▸ Provided material
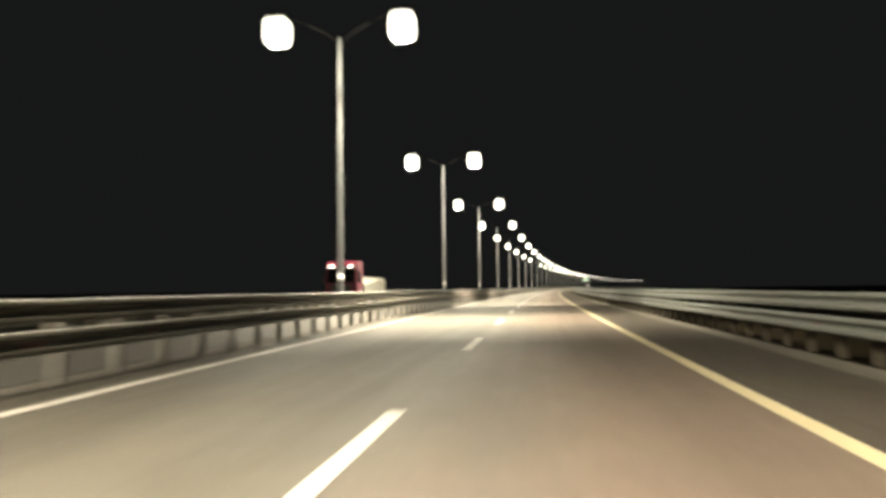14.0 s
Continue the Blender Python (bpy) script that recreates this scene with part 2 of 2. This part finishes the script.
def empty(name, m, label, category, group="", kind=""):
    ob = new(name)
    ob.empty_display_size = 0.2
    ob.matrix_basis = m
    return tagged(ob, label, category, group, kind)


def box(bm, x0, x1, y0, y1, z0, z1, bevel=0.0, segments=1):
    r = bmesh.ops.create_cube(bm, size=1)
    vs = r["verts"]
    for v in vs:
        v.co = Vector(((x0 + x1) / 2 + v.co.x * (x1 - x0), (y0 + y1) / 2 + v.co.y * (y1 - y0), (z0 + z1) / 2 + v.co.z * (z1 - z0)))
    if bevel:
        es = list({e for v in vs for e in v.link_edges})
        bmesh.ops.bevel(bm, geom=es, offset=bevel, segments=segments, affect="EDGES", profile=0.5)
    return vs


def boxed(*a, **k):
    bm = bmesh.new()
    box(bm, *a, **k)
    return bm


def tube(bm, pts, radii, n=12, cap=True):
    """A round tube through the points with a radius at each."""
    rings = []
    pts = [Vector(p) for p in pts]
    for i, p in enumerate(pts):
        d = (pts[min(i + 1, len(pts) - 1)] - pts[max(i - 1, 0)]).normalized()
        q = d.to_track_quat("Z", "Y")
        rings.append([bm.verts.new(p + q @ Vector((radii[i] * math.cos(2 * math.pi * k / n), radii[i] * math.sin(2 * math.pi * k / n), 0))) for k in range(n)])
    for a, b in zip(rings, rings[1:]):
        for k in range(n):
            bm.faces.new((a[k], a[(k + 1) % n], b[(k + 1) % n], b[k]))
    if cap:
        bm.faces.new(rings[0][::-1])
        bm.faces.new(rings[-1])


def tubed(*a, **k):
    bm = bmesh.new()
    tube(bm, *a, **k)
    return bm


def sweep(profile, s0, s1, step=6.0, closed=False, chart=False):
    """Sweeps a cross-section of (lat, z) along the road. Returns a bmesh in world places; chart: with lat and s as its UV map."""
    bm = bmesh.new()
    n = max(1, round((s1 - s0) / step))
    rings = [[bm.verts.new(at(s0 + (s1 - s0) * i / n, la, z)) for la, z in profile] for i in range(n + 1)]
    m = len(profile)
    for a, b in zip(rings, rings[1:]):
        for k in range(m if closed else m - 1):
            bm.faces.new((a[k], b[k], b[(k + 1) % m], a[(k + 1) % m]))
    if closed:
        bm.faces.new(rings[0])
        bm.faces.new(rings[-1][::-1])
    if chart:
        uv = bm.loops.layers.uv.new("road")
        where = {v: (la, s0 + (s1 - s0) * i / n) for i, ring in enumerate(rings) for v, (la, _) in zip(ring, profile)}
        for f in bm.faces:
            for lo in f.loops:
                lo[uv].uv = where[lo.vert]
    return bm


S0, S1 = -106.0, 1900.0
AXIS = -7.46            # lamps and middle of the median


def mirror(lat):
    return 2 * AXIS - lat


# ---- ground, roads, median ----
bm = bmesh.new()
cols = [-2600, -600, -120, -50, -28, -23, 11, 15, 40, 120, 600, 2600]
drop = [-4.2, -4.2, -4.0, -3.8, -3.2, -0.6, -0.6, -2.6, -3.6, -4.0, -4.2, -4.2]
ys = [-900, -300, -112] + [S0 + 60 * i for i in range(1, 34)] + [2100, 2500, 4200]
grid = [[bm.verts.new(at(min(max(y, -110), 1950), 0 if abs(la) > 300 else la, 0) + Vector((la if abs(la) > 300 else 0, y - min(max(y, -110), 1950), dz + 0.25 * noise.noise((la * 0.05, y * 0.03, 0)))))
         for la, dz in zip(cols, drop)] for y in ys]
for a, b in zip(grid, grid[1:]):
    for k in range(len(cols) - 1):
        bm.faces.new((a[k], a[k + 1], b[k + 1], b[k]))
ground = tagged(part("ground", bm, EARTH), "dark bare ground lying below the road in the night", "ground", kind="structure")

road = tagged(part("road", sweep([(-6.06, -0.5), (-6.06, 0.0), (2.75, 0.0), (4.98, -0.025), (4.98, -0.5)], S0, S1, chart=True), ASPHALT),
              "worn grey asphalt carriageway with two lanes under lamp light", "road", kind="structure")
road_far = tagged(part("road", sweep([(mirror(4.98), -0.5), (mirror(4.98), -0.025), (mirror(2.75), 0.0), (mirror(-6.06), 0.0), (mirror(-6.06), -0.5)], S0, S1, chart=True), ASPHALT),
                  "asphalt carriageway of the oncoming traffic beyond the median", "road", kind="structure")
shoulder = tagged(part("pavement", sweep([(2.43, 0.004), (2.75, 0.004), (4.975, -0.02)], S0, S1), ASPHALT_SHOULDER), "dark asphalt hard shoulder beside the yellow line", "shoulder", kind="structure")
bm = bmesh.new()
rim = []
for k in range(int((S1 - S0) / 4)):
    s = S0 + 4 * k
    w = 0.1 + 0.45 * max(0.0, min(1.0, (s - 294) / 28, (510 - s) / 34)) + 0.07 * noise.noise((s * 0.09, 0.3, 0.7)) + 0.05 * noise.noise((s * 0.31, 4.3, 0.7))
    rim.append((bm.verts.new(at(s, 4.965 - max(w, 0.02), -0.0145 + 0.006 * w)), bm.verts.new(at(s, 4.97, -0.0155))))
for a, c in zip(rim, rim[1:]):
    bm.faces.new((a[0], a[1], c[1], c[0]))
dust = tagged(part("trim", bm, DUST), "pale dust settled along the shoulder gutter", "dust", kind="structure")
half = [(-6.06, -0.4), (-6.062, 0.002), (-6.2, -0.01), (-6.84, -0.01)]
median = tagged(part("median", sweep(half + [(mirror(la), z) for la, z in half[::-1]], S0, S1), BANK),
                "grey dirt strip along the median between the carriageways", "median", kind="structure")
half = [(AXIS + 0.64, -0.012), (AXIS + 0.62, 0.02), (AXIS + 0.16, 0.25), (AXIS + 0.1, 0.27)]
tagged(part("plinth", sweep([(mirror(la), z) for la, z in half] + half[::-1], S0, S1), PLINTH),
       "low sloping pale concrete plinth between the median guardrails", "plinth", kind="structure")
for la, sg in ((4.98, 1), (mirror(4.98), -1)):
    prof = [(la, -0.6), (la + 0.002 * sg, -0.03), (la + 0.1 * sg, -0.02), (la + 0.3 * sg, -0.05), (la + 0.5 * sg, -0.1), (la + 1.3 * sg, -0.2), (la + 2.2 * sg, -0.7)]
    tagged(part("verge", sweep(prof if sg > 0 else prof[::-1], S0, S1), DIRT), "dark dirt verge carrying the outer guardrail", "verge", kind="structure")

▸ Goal
Up to and including the line containing "return tagged(ob, label, category, group, kind)", repeat every line from the start of the data, but none of the pictures.

▸ Finished answer
14.0 s
Continue the Blender Python (bpy) script that recreates this scene with part 2 of 2. This part finishes the script.
def empty(name, m, label, category, group="", kind=""):
    ob = new(name)
    ob.empty_display_size = 0.2
    ob.matrix_basis = m
    return tagged(ob, label, category, group, kind)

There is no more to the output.